Both Bank of America (NYSE: BAC | BAC Price Prediction) and Ford (NYSE: F) flashed bullish technical signals over the past few months, but which one is better in a retirement portfolio right now? A quick reality check on the technicals matters first. Ford’s 50-day moving average of $13.13 sits above its 200-day at $12.89, so its golden cross remains intact. Bank of America’s chart is more ambiguous: the 50-day at $51.82 is currently a hair below the 200-day at $52.00, meaning that bullish crossover has faded into a near-tie. Treat the technicals as a tailwind, not a green light. Fundamentals decide this one.
Dimension 1: Income Reliability
Ford carries the higher headline yield at roughly 4.2% on a $0.60 annualized dividend, versus Bank of America’s 2.1% on a $1.12 per-share payout. But yield is only useful if the check keeps clearing. Bank of America has raised its quarterly dividend 8% to $0.28 and authorized a $40 billion buyback, returning $9.30 billion to shareholders in Q1 2026 alone. Ford’s Q1 buybacks totaled just $311 million, and the automaker famously cut its dividend during the last downturn and again in 2020. Ford’s higher yield is mostly a reflection of its depressed share price.
| Dimension | Winner |
| Income Reliability | Bank of America |
Dimension 2: Volatility and Risk
Bank of America’s beta of 1.196 compares favorably to Ford’s beta of 1.798, meaning Ford swings roughly half again as hard as the bank in either direction. The underlying businesses tell the same story. Bank of America posted net income of $30.51 billion in FY2025, up 12.45%, with a CET1 ratio of 11.4% and credit card charge-offs improving to 3.64% from 4.05%. Ford reported a FY2025 GAAP net loss of $8.16 billion after $15.50 billion in special charges, including $10.70 billion in Model e impairments. Adding roughly $2.0 billion in 2026 commodity headwinds and ongoing Model e losses guided at $4.0 billion to $4.5 billion, Ford remains a cyclical turnaround story.
| Dimension | Winner |
| Volatility and Risk | Bank of America |
Dimension 3: Valuation and Upside
Ford trades at a forward P/E of roughly 9, well below Bank of America’s forward P/E of roughly 12. But the analyst consensus tells a different story about implied returns. Wall Street’s average price target on Bank of America is $63.16 against a current price of $54.54, with analysts overwhelmingly recommending the stock. Ford’s $14.55 target barely tops its $14.30 price, and the rating mix is dominated by Holds. Ford has been the better one-year trade, up 34.9% versus Bank of America’s 21.0%, but analysts view most of that re-rating as already priced in.
| Dimension | Winner |
| Valuation and Upside | Bank of America |
The Verdict
Bank of America is the clear core holding for a retirement-focused investor. Brian Moynihan’s team delivered four consecutive EPS beats, $15.9 billion in Q1 net interest income, and guidance for 6% to 8% NII growth in 2026. That is the profile a retiree wants: a rising dividend, a substantial buyback program, improving credit quality, and a CEO who is “bullish on the U.S. economy in 2026.”

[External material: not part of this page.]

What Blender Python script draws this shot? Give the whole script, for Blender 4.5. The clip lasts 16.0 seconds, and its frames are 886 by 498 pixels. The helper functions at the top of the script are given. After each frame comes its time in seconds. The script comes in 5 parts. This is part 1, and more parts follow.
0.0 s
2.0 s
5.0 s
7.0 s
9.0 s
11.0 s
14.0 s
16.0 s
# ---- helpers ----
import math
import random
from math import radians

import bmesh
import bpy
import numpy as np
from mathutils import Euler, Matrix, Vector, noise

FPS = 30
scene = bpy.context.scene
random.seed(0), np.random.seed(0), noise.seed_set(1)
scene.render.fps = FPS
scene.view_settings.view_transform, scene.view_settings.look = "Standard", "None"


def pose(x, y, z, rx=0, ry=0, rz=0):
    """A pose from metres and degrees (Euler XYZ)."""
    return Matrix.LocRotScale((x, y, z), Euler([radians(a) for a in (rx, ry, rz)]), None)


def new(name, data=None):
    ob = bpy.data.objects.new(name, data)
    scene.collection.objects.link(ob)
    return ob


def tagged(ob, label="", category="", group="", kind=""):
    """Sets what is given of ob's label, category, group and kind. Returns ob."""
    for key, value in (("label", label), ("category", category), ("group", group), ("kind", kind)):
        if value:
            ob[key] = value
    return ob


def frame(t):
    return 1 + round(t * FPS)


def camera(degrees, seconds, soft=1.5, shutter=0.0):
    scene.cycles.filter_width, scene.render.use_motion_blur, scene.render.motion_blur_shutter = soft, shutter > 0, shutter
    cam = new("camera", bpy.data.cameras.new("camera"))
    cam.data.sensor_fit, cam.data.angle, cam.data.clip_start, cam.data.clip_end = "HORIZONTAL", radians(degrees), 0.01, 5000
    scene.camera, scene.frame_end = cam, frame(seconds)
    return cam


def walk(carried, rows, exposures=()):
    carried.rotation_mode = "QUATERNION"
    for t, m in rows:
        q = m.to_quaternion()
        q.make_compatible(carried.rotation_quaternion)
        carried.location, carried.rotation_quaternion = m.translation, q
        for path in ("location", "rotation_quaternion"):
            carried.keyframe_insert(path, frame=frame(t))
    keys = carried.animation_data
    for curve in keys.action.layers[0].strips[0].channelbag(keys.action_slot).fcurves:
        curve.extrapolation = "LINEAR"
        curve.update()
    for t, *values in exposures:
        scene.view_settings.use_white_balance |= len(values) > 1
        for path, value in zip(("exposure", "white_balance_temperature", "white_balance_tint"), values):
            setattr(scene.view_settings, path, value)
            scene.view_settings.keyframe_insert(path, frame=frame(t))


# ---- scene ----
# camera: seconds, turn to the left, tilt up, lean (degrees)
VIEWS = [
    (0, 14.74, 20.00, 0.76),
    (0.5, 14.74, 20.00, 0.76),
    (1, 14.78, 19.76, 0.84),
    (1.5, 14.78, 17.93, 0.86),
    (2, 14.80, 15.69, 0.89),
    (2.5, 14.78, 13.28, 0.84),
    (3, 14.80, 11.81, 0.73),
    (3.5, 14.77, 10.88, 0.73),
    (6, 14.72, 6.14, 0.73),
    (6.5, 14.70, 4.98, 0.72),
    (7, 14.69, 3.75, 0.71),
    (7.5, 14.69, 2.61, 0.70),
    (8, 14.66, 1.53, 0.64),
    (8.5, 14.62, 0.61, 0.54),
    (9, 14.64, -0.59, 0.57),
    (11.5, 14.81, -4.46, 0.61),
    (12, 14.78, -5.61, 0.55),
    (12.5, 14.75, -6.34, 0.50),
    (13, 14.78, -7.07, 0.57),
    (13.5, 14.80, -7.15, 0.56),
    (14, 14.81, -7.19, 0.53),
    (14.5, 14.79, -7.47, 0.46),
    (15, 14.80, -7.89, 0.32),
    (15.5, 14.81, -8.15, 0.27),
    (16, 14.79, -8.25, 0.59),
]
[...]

Ford has a role, but it’s a narrow one. It fits as a higher-risk, higher-yield satellite for investors who want exposure to a possible margin recovery toward Farley’s 8% adjusted EBIT margin target by 2029 and can stomach a negative-free-cash-flow quarter and a payout history that has not survived prior recessions. For a retirement core holding, it’s Bank of America. Ford stays on the bench.